Knowing how to calculate the area of a circle is a fundamental skill in mathematics, with applications spanning various fields. While the standard formula uses the radius, it's often easier to measure the diameter. This guide provides a clear, step-by-step approach to finding the area of a circle using only its diameter.
Understanding the Fundamentals
Before diving into calculations, let's refresh our understanding of key terms:
- Diameter: The straight line passing through the center of a circle, connecting two points on the circumference.
- Radius: The distance from the center of the circle to any point on the circumference. The radius is half the diameter.
- Area: The amount of space enclosed within the circle's circumference.
The standard formula for the area of a circle is: Area = πr², where 'r' represents the radius and π (pi) is approximately 3.14159.
Deriving the Formula Using Diameter
Since the radius is half the diameter, we can modify the standard formula to use the diameter directly.
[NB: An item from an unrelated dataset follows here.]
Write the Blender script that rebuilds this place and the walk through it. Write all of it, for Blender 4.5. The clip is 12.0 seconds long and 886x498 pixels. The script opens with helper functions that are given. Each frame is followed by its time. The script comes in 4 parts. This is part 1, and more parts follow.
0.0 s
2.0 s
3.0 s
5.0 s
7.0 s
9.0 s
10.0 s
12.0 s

Let's denote the diameter as 'd'. Then, the radius (r) is equal to d/2. Substituting this into the area formula:
Area = π(d/2)²
Simplifying this equation, we get:
Area = πd²/4
This is our new, diameter-based formula!
Step-by-Step Calculation
Let's work through an example to solidify our understanding. Suppose we have a circle with a diameter of 10 cm. Follow these steps:
Step 1: Square the diameter.
10 cm * 10 cm = 100 cm²
Step 2: Multiply by π (pi).
100 cm² * 3.14159 ≈ 314.159 cm²
Step 3: Divide by 4.
314.159 cm² / 4 ≈ 78.53975 cm²
Therefore, the area of a circle with a diameter of 10 cm is approximately 78.54 cm².
Practical Applications
Calculating the area of a circle based on its diameter has numerous practical applications, including:
- Engineering: Determining the cross-sectional area of pipes, cylinders, and other circular components.
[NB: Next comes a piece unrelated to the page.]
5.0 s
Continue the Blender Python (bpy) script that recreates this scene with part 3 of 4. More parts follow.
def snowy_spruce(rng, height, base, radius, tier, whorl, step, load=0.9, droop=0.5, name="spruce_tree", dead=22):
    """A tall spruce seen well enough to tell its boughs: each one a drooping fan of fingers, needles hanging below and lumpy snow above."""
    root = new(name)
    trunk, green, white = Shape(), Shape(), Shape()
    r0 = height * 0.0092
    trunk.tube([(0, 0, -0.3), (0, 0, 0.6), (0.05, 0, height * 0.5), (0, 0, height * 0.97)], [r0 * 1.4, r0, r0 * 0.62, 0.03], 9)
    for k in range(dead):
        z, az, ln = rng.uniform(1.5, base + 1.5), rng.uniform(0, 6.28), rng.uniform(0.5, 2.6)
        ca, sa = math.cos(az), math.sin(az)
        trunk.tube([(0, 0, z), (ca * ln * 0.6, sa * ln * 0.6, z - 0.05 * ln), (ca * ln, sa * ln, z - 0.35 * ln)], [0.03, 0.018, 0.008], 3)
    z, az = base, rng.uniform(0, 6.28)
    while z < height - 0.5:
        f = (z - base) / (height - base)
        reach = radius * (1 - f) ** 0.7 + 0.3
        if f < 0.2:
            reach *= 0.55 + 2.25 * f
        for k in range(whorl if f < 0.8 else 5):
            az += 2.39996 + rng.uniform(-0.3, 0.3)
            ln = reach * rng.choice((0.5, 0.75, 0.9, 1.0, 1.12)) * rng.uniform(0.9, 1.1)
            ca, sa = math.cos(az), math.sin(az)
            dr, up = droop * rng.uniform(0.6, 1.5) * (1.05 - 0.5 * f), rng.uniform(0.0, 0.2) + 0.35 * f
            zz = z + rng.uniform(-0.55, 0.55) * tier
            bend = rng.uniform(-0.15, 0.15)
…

- Construction: Calculating the area of circular foundations, pools, or other structures.
- Agriculture: Estimating the area covered by circular irrigation systems.
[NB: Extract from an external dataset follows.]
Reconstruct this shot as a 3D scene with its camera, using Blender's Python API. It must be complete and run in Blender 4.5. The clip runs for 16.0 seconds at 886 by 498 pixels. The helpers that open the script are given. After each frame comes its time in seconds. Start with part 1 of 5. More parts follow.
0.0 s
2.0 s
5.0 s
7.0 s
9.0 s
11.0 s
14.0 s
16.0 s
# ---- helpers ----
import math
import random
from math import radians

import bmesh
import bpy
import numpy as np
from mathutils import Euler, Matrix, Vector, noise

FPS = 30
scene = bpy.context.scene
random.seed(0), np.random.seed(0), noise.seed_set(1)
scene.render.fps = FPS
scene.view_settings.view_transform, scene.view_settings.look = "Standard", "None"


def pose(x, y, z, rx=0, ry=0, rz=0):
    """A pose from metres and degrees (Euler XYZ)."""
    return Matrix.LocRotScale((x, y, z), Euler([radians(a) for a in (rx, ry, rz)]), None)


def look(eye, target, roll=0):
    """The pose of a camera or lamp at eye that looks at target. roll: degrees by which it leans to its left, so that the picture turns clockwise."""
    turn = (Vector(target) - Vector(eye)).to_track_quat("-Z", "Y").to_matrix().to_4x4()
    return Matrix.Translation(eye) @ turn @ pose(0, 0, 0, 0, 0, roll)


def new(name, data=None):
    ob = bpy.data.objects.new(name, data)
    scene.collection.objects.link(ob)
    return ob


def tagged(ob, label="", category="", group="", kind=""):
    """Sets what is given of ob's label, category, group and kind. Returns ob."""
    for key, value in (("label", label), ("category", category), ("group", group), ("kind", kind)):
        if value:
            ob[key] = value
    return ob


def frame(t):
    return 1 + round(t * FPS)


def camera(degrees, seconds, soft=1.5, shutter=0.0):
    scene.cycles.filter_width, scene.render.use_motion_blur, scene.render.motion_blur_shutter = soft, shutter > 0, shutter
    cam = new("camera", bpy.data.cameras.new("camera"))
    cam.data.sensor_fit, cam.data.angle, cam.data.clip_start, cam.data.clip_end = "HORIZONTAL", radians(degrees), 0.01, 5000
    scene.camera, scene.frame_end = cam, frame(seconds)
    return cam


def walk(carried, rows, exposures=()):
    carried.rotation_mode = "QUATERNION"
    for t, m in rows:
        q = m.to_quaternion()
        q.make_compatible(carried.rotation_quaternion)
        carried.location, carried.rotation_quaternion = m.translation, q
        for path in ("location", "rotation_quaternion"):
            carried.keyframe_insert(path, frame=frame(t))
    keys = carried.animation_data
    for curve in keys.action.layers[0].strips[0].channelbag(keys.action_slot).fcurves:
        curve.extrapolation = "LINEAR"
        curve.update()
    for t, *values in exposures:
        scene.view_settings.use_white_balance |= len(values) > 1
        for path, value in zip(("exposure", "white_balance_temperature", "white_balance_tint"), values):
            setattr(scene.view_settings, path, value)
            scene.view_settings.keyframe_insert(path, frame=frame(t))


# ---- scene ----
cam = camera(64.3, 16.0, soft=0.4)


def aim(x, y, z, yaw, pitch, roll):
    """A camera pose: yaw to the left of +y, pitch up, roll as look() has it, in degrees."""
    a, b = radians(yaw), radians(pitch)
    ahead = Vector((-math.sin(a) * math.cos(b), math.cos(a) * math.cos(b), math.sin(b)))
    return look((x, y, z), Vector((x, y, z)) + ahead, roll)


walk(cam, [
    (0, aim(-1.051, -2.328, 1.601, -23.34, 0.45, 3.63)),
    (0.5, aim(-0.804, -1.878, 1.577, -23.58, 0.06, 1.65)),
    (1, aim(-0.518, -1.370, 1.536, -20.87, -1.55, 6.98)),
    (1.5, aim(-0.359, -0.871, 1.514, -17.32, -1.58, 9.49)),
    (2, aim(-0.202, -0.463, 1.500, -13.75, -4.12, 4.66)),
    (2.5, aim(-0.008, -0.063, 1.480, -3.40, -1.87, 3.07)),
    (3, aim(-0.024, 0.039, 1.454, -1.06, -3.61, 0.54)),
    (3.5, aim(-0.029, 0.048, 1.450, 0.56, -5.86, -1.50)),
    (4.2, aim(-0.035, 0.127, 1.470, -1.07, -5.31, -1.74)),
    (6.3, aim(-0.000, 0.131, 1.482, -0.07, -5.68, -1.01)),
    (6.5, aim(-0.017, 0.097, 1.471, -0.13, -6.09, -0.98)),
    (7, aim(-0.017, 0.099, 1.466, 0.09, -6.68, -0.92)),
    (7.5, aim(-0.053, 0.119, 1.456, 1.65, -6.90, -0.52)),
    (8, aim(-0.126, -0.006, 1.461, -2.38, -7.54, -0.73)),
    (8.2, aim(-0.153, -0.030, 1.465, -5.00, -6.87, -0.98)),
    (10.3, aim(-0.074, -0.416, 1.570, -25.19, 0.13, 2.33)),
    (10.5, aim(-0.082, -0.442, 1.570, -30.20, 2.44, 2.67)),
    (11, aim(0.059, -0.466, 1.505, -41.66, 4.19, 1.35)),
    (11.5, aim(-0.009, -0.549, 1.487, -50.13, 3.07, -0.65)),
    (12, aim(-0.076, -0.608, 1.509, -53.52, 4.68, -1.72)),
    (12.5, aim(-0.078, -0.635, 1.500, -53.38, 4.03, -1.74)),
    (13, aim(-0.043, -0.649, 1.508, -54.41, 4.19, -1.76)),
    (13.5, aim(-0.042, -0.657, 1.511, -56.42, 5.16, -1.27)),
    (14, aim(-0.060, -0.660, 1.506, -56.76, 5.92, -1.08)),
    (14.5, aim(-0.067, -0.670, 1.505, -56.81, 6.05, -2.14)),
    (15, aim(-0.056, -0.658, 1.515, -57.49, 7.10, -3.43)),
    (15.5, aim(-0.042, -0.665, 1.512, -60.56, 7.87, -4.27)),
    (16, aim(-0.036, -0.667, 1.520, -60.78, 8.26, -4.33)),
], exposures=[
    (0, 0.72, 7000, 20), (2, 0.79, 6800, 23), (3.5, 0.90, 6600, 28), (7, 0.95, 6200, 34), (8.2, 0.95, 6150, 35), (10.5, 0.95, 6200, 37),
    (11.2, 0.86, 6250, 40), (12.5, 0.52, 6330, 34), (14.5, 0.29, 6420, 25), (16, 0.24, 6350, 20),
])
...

- Everyday Life: Solving problems related to circular objects like pizzas, plates, or clocks.
Mastering the Technique
Consistent practice is key to mastering any mathematical concept. Try calculating the area of circles with various diameters. Start with simple numbers, then gradually increase the complexity. You can also find online resources and practice problems to further hone your skills. Remember to always use the correct units (e.g., cm², m², in²) in your final answer.
By following this comprehensive guide and practicing regularly, you'll confidently find the area of any circle knowing only its diameter. This fundamental skill will prove invaluable in numerous contexts.